The 9.10 boot loader progress bar

John Dong jdong at ubuntu.com
Mon Jan 25 16:41:43 UTC 2010


On Jan 25, 2010, at 11:19 AM, John Moser wrote:

> On Mon, Jan 25, 2010 at 10:57 AM, John Dong <jdong at ubuntu.com> wrote:
>> The Upstart event-driven bootup doesn't really have the notion of progress,
>> unlike the old SysV Init script bootup. It's hard to provide a linear
>> measure of progress...
> 
> This is why I disable 'quiet' ... my boot screen is like
> 
> 
> Loading kernel modules.... OK
> Mounting drives... OK
> Starting networking... OK
> 
> 
> It's familiar, and when something stalls it's suddenly not familiar.
> I don't have to care WHAT it's doing, just as long as it's doing
> something, and telling me what it's doing.  Apple used to do this in
> System 7 and System 8 at least by showing icons during boot,
> signifying what part of the boot process it was currently in.
There is no "part" of bootup progress anymore.
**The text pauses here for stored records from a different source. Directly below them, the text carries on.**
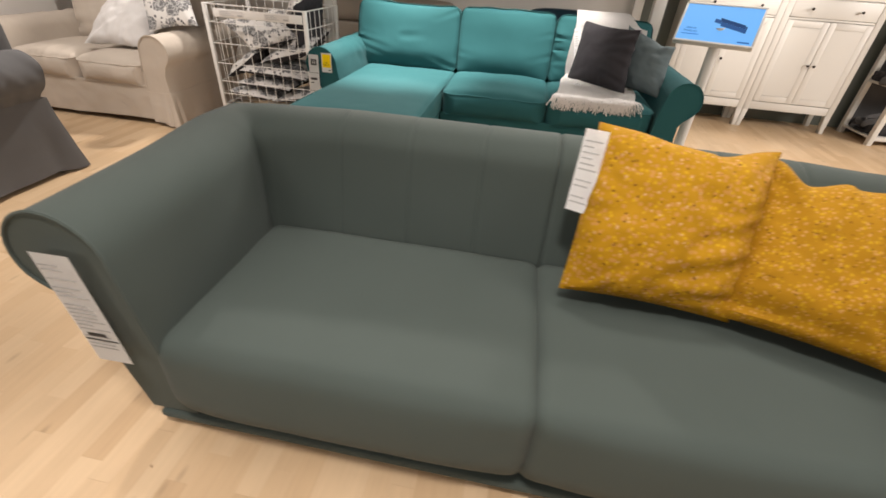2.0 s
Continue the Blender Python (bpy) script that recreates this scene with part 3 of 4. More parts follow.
roll_sofa("chaise_sofa", pose(0, 0, 0), "teal cotton-covered sofa with chaise longue and rolled arms", TEAL, -2.12, 0.085, (-1.38, -0.63), 0.25, 3.13, 3.97, 0.502, 0.955, chaise=2.36, arm_z=0.705, overhang=(0.1, 0.0), pipe_mat=TEAL_PIPE, details=TEAL_BACKS, pleats=(-0.3,))
roll_sofa("sofa", pose(0, 0, 0), "beige cotton two-seat sofa with rolled arms and long skirt", BEIGE, -4.91, -3.7, (-4.306,), 0.26, 3.06, 3.98, 0.47, 0.93, hem=0.03, overhang=(0.03, 0.06), foot=0.2, details=BEIGE_BACKS, loose=0.014)
roll_sofa("armchair", pose(-4.05, 1.26, 0), "dark grey cotton armchair with rolled arms and skirt", GREY, -0.3, 0.3, (), 0.27, 0.0, 0.86, 0.45, 0.95, category="armchair", hem=0.03, arm_z=0.72)
roll_sofa("armchair", pose(1.965, 1.9, 0, 0, 0, 180), "armchair in a grey cover with wavy white stripes", WAVY, -0.3, 0.3, (), 0.27, -0.4, 0.45, 0.45, 0.85, category="armchair", hem=0.03)

# ---- sage green sofa ----
gs = thing("sofa", pose(0, 0, 0), "sage green fabric sofa with low rolled arms and back", "sofa")
L, R, FRONT, BACK = -1.655, 0.3, 0.625, 1.265
arm_prof = roll_profile(0.07, 0.79, 0.0, 0.121, 0.118, 0.15, 0.0)
rear_left = roll_profile(0.07, 0.795, 0.0, 0.137, 0.118, 0.16, 0.0)
rear_right = roll_profile(0.07, 0.795, 0.0, 0.122, 0.112, 0.15, 0.0)
back_prof = roll_profile(0.07, 0.808, 0.0, 0.115, 0.105, 0.19, 0.085)


def blend(f, rear=1.0, rear_prof=rear_left):
    """The upright's profile, from the arm's to the back's; rear: from the arm's front to its far end."""
    return [((p[0] * (1 - rear) + q[0] * rear) * (1 - f) + b[0] * f, (p[1] * (1 - rear) + q[1] * rear) * (1 - f) + b[1] * f) for p, q, b in zip(arm_prof, rear_prof, back_prof)]


def ease(f):
    f = max(0.0, min(1.0, f))
    return f * f * (3 - 2 * f)


STITCHES = [L + 0.245, L + 0.49, L + 0.735, L + 0.98, L + 1.225, L + 1.47, L + 1.715]
stations = []
for y in np.linspace(FRONT, BACK - 0.012, 26):
    stations.append((L, y, -1, 0, blend(0.5 * ease((y - 1.0) / 0.4), ease((y - FRONT) / 0.6)), 0))
for k in range(1, 12):
    a = radians(180 - 90 * k / 12)
    stations.append((L + 0.012 + 0.012 * math.cos(a), BACK - 0.012 + 0.012 * math.sin(a), math.cos(a), math.sin(a), blend(0.35 + 0.3 * k / 12), -0.006 * math.exp(-((k - 6) / 2) ** 2)))
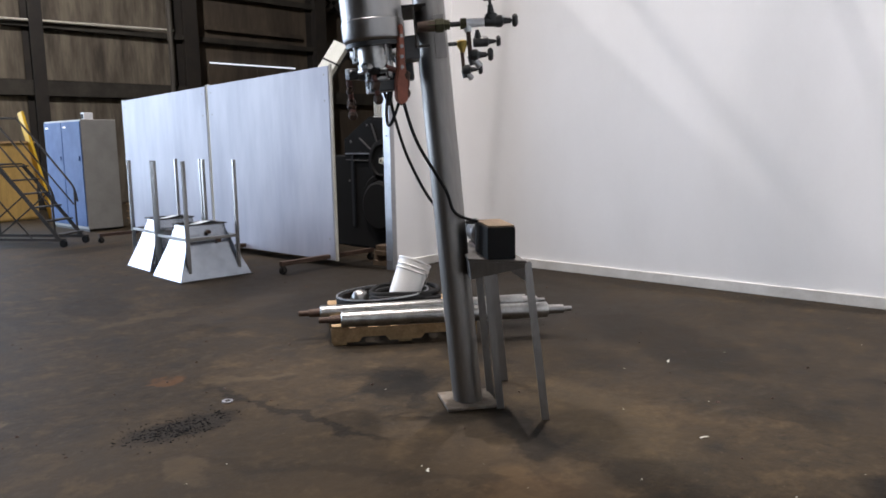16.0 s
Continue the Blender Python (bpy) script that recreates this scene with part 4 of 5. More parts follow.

Everything happens together in parallel as long as its dependencies are met, and can be arbitrary order during bootup. IO traffic in an unrelated bootup job can cause a seemingly small other job to "stall".

It's not at all surprising that non-linear booted OS'es like OS X 10.4+, Ubuntu with Upstart, Windows 2000+, etc do not attempt to show a linear progress bar.